- Dataset extract:
────────
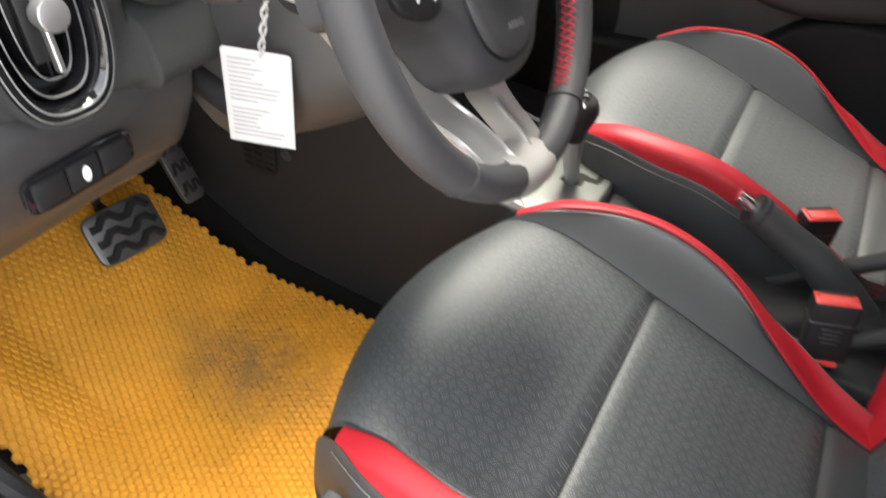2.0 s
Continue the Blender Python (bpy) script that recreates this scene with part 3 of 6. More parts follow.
    for sd in (-1, 1):
        loop = [(cx + sd * w * 0.985, y + d, z) for z, w, d, y in ((1.112, 0.103, 0.016, -0.709), (1.145, 0.1135, 0.028, -0.697), (1.185, 0.1195, 0.030, -0.682), (1.225, 0.1205, 0.026, -0.670), (1.262, 0.1145, 0.018, -0.664), (1.295, 0.1015, 0.008, -0.664))]
        stitches(smoothed(loop, 8), THREAD, root, 0.0010, 0.005)
        part("headrest_post", tube([(cx + sd * 0.06, -0.722, 1.08), (cx + sd * 0.06, -0.712, 1.16)], 0.006, 10), CHROME, root)
        part("post_sleeve", disc((cx + sd * 0.06, -0.727, 1.116), (0, 0, 1), 0.014, 0.014), BLACK, root)
    # map pocket and its seam on the side of the back
    part("pocket_edge", tube([(cx - 0.245, -0.70, 0.80), (cx - 0.25, -0.675, 0.70), (cx - 0.247, -0.645, 0.58)], 0.003, 6), BLACK, root)
    if trim:
        side_trim(cx, root)
    return root


def side_trim(cx, root):
    """Moulded plastic cover on the door side of the seat, with its tilt wheel and recline lever."""
    x = cx - 0.236
    out = [(0.004, 0.487), (0.010, 0.528), (-0.002, 0.536), (-0.03, 0.527), (-0.10, 0.511), (-0.16, 0.509), (-0.25, 0.504), (-0.30, 0.502), (-0.34, 0.500), (-0.46, 0.494), (-0.50, 0.47), (-0.50, 0.33), (-0.40, 0.295), (-0.20, 0.285), (-0.105, 0.29), (-0.088, 0.355), (-0.045, 0.445)]
    pts = [(p[0], p[1]) for p in smoothed([(a, b, 0) for a, b in out], 4, True)]
    m = axes((x, 0, 0), (0, 1, 0), (0, 0, 1)) @ Matrix.Scale(-1, 4, (0, 0, 1))
    cover = part("side_cover", plate(pts, 0.028, m, 0.014, 4), PLASTIC, root, "grained dark grey plastic seat side cover")
    front = [(0.005, 0.490), (0.011, 0.528), (-0.001, 0.535), (-0.03, 0.526), (-0.10, 0.510), (-0.158, 0.500), (-0.186, 0.475), (-0.187, 0.44), (-0.168, 0.403), (-0.13, 0.390), (-0.095, 0.405), (-0.072, 0.437), (-0.035, 0.458), (-0.008, 0.472)]
    pts = [(p[0], p[1]) for p in smoothed([(a, b, 0) for a, b in front], 4, True)]
    part("wing", plate(pts, 0.012, Matrix.Translation((-0.026, 0, 0)) @ m, 0.008, 4), PLASTIC, cover)
    c = (x - 0.036, -0.128, 0.441)
    part("tilt_wheel", disc(c, (-1, 0, 0), 0.031, 0.008, 32, 0.003), BLACK, cover, "round black seat adjuster cap")
    part("tilt_rim", ring(oval(0.041, 0.041, 32), oval(0.033, 0.033, 32), 0.005, axes((x - 0.036, -0.128, 0.441), (0, -1, 0), (0, 0, 1))), PLASTIC, cover)
    # recline lever
    dee = smoothed([(-0.308, 0.490, 0), (-0.37, 0.492, 0), (-0.436, 0.488, 0), (-0.440, 0.466, 0), (-0.418, 0.424, 0), (-0.377, 0.406, 0), (-0.336, 0.418, 0), (-0.310, 0.460, 0)], 4, True)
    pts = [(p[0], p[1]) for p in dee]
    # Thin black plate stands for the shaded hollow; nothing is cut away.
    part("lever_shade", plate(pts, 0.002, Matrix.Translation((-0.0275, 0, 0)) @ m, 0.0005, 1), CARPET, cover, "dark plate as shade behind the recline lever")
    part("recess_rim", tube([(x - 0.029, p[0], p[1]) for p in dee], 0.0035, 8, True), PLASTIC, cover)
    grip = [(-0.312, 0.487), (-0.37, 0.491), (-0.432, 0.487), (-0.437, 0.470), (-0.428, 0.450), (-0.37, 0.444), (-0.318, 0.452), (-0.309, 0.470)]
    pts = [(p[0], p[1]) for p in smoothed([(a, b, 0) for a, b in grip], 4, True)]
    part("recline_lever", plate(pts, 0.020, Matrix.Translation((-0.026, 0, 0)) @ m, 0.009, 4), PLASTIC, cover, "dark grey recline lever")
    part("rail_bracket", rbox((x + 0.012, -0.045, 0.283), (0.018, 0.06, 0.028), 0.005), BLACK, root)
    part("rail_bolt", disc((x - 0.0, -0.035, 0.29), (-1, 0, 0), 0.011, 0.008), CHROME, root, "steel seat rail bolt")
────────
- Required task: Copy all the data exactly as written, but skip any picture.

- Solution to the problem:
2.0 s
Continue the Blender Python (bpy) script that recreates this scene with part 3 of 6. More parts follow.
    for sd in (-1, 1):
        loop = [(cx + sd * w * 0.985, y + d, z) for z, w, d, y in ((1.112, 0.103, 0.016, -0.709), (1.145, 0.1135, 0.028, -0.697), (1.185, 0.1195, 0.030, -0.682), (1.225, 0.1205, 0.026, -0.670), (1.262, 0.1145, 0.018, -0.664), (1.295, 0.1015, 0.008, -0.664))]
        stitches(smoothed(loop, 8), THREAD, root, 0.0010, 0.005)
        part("headrest_post", tube([(cx + sd * 0.06, -0.722, 1.08), (cx + sd * 0.06, -0.712, 1.16)], 0.006, 10), CHROME, root)
        part("post_sleeve", disc((cx + sd * 0.06, -0.727, 1.116), (0, 0, 1), 0.014, 0.014), BLACK, root)
    # map pocket and its seam on the side of the back
    part("pocket_edge", tube([(cx - 0.245, -0.70, 0.80), (cx - 0.25, -0.675, 0.70), (cx - 0.247, -0.645, 0.58)], 0.003, 6), BLACK, root)
    if trim:
        side_trim(cx, root)
    return root


def side_trim(cx, root):
    """Moulded plastic cover on the door side of the seat, with its tilt wheel and recline lever."""
    x = cx - 0.236
    out = [(0.004, 0.487), (0.010, 0.528), (-0.002, 0.536), (-0.03, 0.527), (-0.10, 0.511), (-0.16, 0.509), (-0.25, 0.504), (-0.30, 0.502), (-0.34, 0.500), (-0.46, 0.494), (-0.50, 0.47), (-0.50, 0.33), (-0.40, 0.295), (-0.20, 0.285), (-0.105, 0.29), (-0.088, 0.355), (-0.045, 0.445)]
    pts = [(p[0], p[1]) for p in smoothed([(a, b, 0) for a, b in out], 4, True)]
    m = axes((x, 0, 0), (0, 1, 0), (0, 0, 1)) @ Matrix.Scale(-1, 4, (0, 0, 1))
    cover = part("side_cover", plate(pts, 0.028, m, 0.014, 4), PLASTIC, root, "grained dark grey plastic seat side cover")
    front = [(0.005, 0.490), (0.011, 0.528), (-0.001, 0.535), (-0.03, 0.526), (-0.10, 0.510), (-0.158, 0.500), (-0.186, 0.475), (-0.187, 0.44), (-0.168, 0.403), (-0.13, 0.390), (-0.095, 0.405), (-0.072, 0.437), (-0.035, 0.458), (-0.008, 0.472)]
    pts = [(p[0], p[1]) for p in smoothed([(a, b, 0) for a, b in front], 4, True)]
    part("wing", plate(pts, 0.012, Matrix.Translation((-0.026, 0, 0)) @ m, 0.008, 4), PLASTIC, cover)
    c = (x - 0.036, -0.128, 0.441)
    part("tilt_wheel", disc(c, (-1, 0, 0), 0.031, 0.008, 32, 0.003), BLACK, cover, "round black seat adjuster cap")
    part("tilt_rim", ring(oval(0.041, 0.041, 32), oval(0.033, 0.033, 32), 0.005, axes((x - 0.036, -0.128, 0.441), (0, -1, 0), (0, 0, 1))), PLASTIC, cover)
    # recline lever
    dee = smoothed([(-0.308, 0.490, 0), (-0.37, 0.492, 0), (-0.436, 0.488, 0), (-0.440, 0.466, 0), (-0.418, 0.424, 0), (-0.377, 0.406, 0), (-0.336, 0.418, 0), (-0.310, 0.460, 0)], 4, True)
    pts = [(p[0], p[1]) for p in dee]
    # Thin black plate stands for the shaded hollow; nothing is cut away.
    part("lever_shade", plate(pts, 0.002, Matrix.Translation((-0.0275, 0, 0)) @ m, 0.0005, 1), CARPET, cover, "dark plate as shade behind the recline lever")
    part("recess_rim", tube([(x - 0.029, p[0], p[1]) for p in dee], 0.0035, 8, True), PLASTIC, cover)
    grip = [(-0.312, 0.487), (-0.37, 0.491), (-0.432, 0.487), (-0.437, 0.470), (-0.428, 0.450), (-0.37, 0.444), (-0.318, 0.452), (-0.309, 0.470)]
    pts = [(p[0], p[1]) for p in smoothed([(a, b, 0) for a, b in grip], 4, True)]
    part("recline_lever", plate(pts, 0.020, Matrix.Translation((-0.026, 0, 0)) @ m, 0.009, 4), PLASTIC, cover, "dark grey recline lever")
    part("rail_bracket", rbox((x + 0.012, -0.045, 0.283), (0.018, 0.06, 0.028), 0.005), BLACK, root)
    part("rail_bolt", disc((x - 0.0, -0.035, 0.29), (-1, 0, 0), 0.011, 0.008), CHROME, root, "steel seat rail bolt")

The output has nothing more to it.